The Navy has plans for a 55-vessel LCS fleet that will anchor the surface-ship force. Sized between a corvette and a frigate, the ship has the perfect footprint, service officials say, for the type of coastal missions the Navy will have to perform in the Pacific and other global spots—countermine operations, antisubmarine warfare, counter-piracy and similar assignments.
The leading contractors for combat-ship expenses are the two LCS primes: Lockheed Martin, with $906.3 million in 2011 transactions for the Freedom-class version; and Austal USA, which builds the LCS-2 Independence-class version, with $845.8 million.
The LCS work catapults Lockheed Martin and Austal—relative newcomers to the Navy shipbuilding fraternity—into the third and fourth spots, respectively, among surface-fleet primes for 2011, the analysis shows. Austal also builds the JHSVs.
While most of the focus about the Pacific pivot has been on the reestablishment and sustainment of destroyers and other vessels of the Navy's blue-water fleet, the service also is seeking to anchor its forward presence with the development of sea sprinters—such as the JHSV—that can race from point to point, carrying people and supplies.
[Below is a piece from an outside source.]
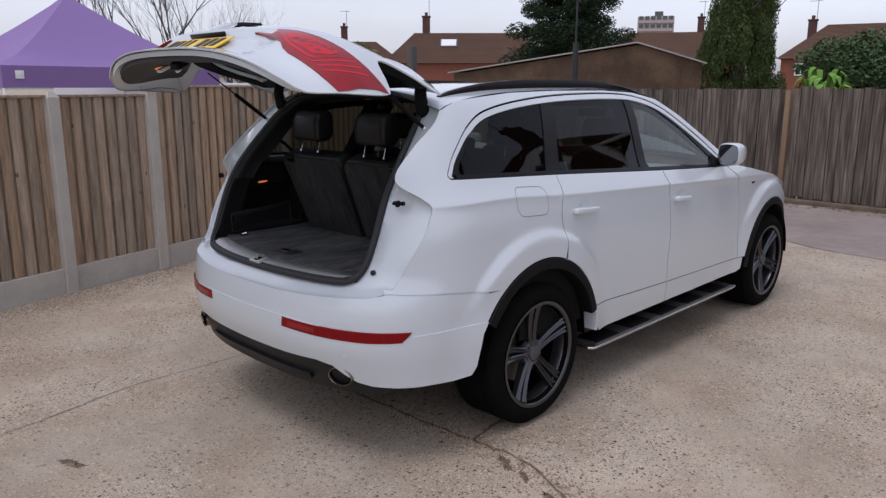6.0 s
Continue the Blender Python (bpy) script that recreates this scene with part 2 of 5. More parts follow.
DIFFUSER = mat("black_bumper_plastic", (0.014, 0.0135, 0.0135), 0.5, spec=0.3, var=0.1, vscale=9, var2=0.12, v2scale=200, bump=0.1, bscale=300)
REFLECTOR = mat("red_reflector", (0.19, 0.002, 0.004), 0.22, var=0.25, vscale=30, coat=0.12, spec=0.18)
REDLENS = mat("red_lens", (0.50, 0.008, 0.020), 0.12, var=0.12, vscale=16, coat=0.25, spec=0.25)
DARKRED = mat("dark_red_lens", (0.25, 0.004, 0.010), 0.10, var=0.15, vscale=20, coat=0.6, spec=0.25)
BRIGHTRED = mat("bright_red_guide", (0.52, 0.014, 0.022), 0.2, coat=0.25, spec=0.3)
PLATE = mat("yellow_plate", (0.78, 0.50, 0.03), 0.35, var=0.04, vscale=14)
INK = mat("black_print", (0.02, 0.02, 0.02), 0.5)
WHITEP = mat("white_plastic", (0.75, 0.75, 0.73), 0.4, var=0.03)
AMBER = glow("warm_lamp", (1.0, 0.27, 0.07), 0.42)
NETC = mat("black_net_cord", (0.010, 0.010, 0.011), 0.6, var=0.1, vscale=30)
CONCRETE = mat("post_concrete", (0.42, 0.39, 0.34), 0.9, var=0.14, vscale=5, var2=0.14, v2scale=90, bump=0.5, bscale=60, rand=0.06)
BOARD = fence_timber("brown_fence_board", (0.368, 0.280, 0.200), (1.10, 1.00, 0.88), (0.86, 0.89, 0.92), var=0.22, vscale=7, var2=0.22, v2scale=40, bump=0.5, bscale=40, stretch=(3.2, 3.2, 0.3), rand=0.17, tint=(0.272, 0.200, 0.138))
OLDBOARD = mat("weathered_fence_board", (0.062, 0.049, 0.037), 0.9, var=0.5, vscale=5, var2=0.25, v2scale=32, bump=0.5, bscale=32, stretch=(4, 4, 0.2), rand=0.28, tint=(0.152, 0.124, 0.099))
ORANGEPOST = mat("fresh_timber_post", (0.20, 0.13, 0.075), 0.8, var=0.2, vscale=5, stretch=(4, 4, 0.4))
PURPLE = mat("purple_canvas", (0.215, 0.132, 0.325), 0.7, var=0.05, vscale=1.5, var2=0.04, v2scale=60)
CHIMNEY = mat("dark_chimney_brick", (0.085, 0.038, 0.031), 0.9, var=0.2, vscale=3, var2=0.2, v2scale=14, bump=0.3, bscale=20)
BRICKRED = mat("red_brick", (0.18, 0.062, 0.038), 0.9, var=0.15, vscale=2, var2=0.2, v2scale=14, bump=0.3, bscale=20)
REDTILE = mat("red_clay_tiles", (0.13, 0.054, 0.036), 0.85, var=0.2, vscale=0.8, var2=0.18, v2scale=9, bump=0.4, bscale=9)
REDBRICK = mat("bright_red_brick", (0.26, 0.085, 0.05), 0.9, var=0.15, vscale=2, var2=0.2, v2scale=14, bump=0.3, bscale=20)
ROOFTILE = mat("brown_roof_tiles", (0.094, 0.050, 0.031), 0.85, var=0.2, vscale=0.8, var2=0.18, v2scale=9, bump=0.4, bscale=9, rand=0.1)
SHEDWALL = mat("old_brown_wall", (0.072, 0.042, 0.024), 0.95, var=0.42, vscale=1.2, var2=0.25, v2scale=16, bump=0.5, bscale=22, tint=(0.112, 0.069, 0.038))
YELLOW = mat("yellow_render", (0.62, 0.48, 0.26), 0.9, var=0.06, vscale=1.5, var2=0.05, v2scale=30)
WHITEWALL = mat("white_render", (0.62, 0.62, 0.62), 0.9, var=0.05, vscale=1.2)
UPVC = mat("white_window_frame", (0.78, 0.78, 0.77), 0.4)
DARKGLASS = mat("house_window_glass", (0.03, 0.035, 0.04), 0.05, spec=0.8)
NEEDLE = mat("dark_conifer_leaf", (0.020, 0.036, 0.017), 0.8, spec=0.15, var=0.4, vscale=1.4, var2=0.35, v2scale=9)
CYPRESS = mat("green_cypress_leaf", (0.058, 0.084, 0.026), 0.8, spec=0.15, var=0.4, vscale=1.6, var2=0.35, v2scale=9)
SCRUB = mat("brown_green_scrub", (0.165, 0.128, 0.062), 0.9, var=0.35, vscale=0.8, var2=0.3, v2scale=9, tint=(0.12, 0.13, 0.045))
LEAF = mat("shrub_leaf", (0.050, 0.095, 0.030), 0.7, var=0.35, vscale=1.5, var2=0.3, v2scale=9)
BRIGHTLEAF = mat("bright_green_leaf", (0.12, 0.26, 0.030), 0.6, var=0.15, vscale=6)
BARK = mat("grey_brown_bark", (0.075, 0.060, 0.050), 0.9, var=0.2, vscale=6)
FARWALL = mat("pale_concrete_flats", (0.36, 0.31, 0.29), 0.9, var=0.05, vscale=0.2)
REDPAINT = mat("red_bike_paint", (0.35, 0.02, 0.02), 0.25, coat=0.8)
MIRROR = mat("mirror_silver", (0.24, 0.25, 0.26), 0.03, 1.0)
STEPMETAL = mat("grey_step_metal", (0.11, 0.106, 0.10), 0.5, 0.6, var=0.12, vscale=6, var2=0.1, v2scale=90, bump=0.1, bscale=150)
GREYMETAL = mat("grey_painted_metal", (0.10, 0.10, 0.11), 0.5, 0.5)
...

The way Navy brass see it, ships like JHSV and LCS will allow the U.S. to expand and solidify its footprint without investing and risking too much national collateral. The Navy wants to work the two ships in tandem, leveraging their various strengths.
The JHSV, for example, is not built to be a combat ship, and the vessel's concept of operations calls for it to rely on other ships for protection. “We will marry up with other ships,” says Capt. Douglas Casavant, master of JHSV-1 USNS Spearhead, which is a Military Sealift Command Vessel. “That will primarily be LCS,” he adds. “They will plow the road that we will follow carrying the gear.”
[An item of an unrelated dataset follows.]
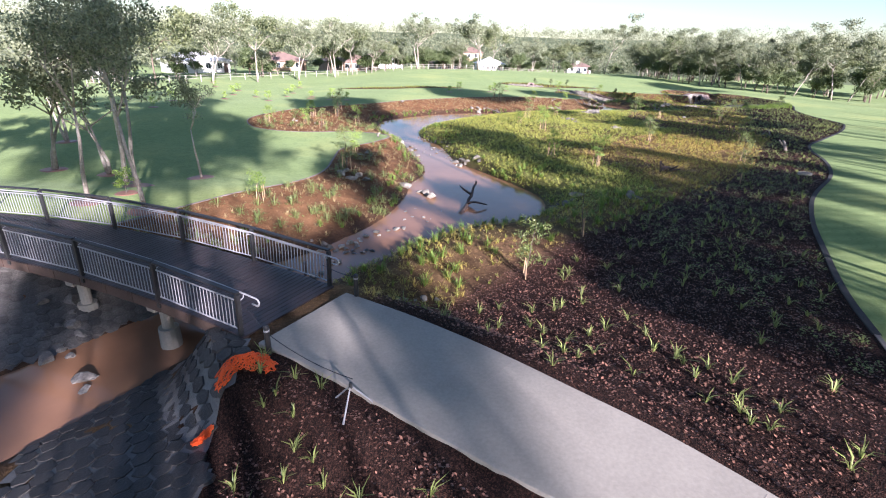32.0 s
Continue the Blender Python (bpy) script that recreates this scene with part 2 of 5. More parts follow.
STAKE_WOOD = rough_stuff("hardwood_stake", [(0.3, (0.28, 0.18, 0.10)), (0.7, (0.48, 0.33, 0.20))], 3.0, 25.0, 0.8, 0.3, 0.01, 0.15)
STEEL = rough_stuff("galvanised_steel", [(0.3, (0.22, 0.22, 0.23)), (0.7, (0.34, 0.34, 0.35))], 3.0, 40.0, 0.38, 0.1, 0.005)
BLACK_STEEL = rough_stuff("black_painted_steel", [(0.3, (0.012, 0.012, 0.013)), (0.7, (0.03, 0.03, 0.032))], 4.0, 30.0, 0.5, 0.2, 0.005)
DECK = rough_stuff("dark_deck_board", [(0.3, (0.014, 0.010, 0.011)), (0.5, (0.03, 0.021, 0.022)), (0.75, (0.06, 0.043, 0.042))], 1.2, 18.0, 0.5, 0.4, 0.01, 0.25)
TIMBER = rough_stuff("brown_timber", [(0.3, (0.05, 0.032, 0.026)), (0.7, (0.12, 0.078, 0.06))], 2.0, 25.0, 0.7, 0.4, 0.01, 0.2)
ORANGE = rough_stuff("orange_mesh_plastic", [(0.3, (0.75, 0.07, 0.01)), (0.7, (0.95, 0.16, 0.02))], 6.0, 40.0, 0.5, 0.4, 0.01)
# near-black tone that stands in for the shade inside openings
DARK_HOLE = rough_stuff("shaded_opening", [(0.3, (0.035, 0.032, 0.03)), (0.7, (0.08, 0.075, 0.07))], 1.5, 12.0, 0.8, 0.3, 0.01)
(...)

And it's easy to see why Navy officials and the rest of the military, particularly special operations forces, are starting to feel the love for the JHSV, a floating warehouse that can transit relatively short distances with loads ranging from tanks and helicopters to containerized cargo, along with the personnel needed to support the associated operations.
“What we have here,” Casavant says, in showcasing the internal warehousing space during a tour of the USNS Spearhead, “is 20,000 sq. ft. of flexibility.”
With 896 tie-downs to anchor cargo and containers, a 600-ton lift capability and comfortable seating for 312 passengers, the Spearhead can carry a lot of assets.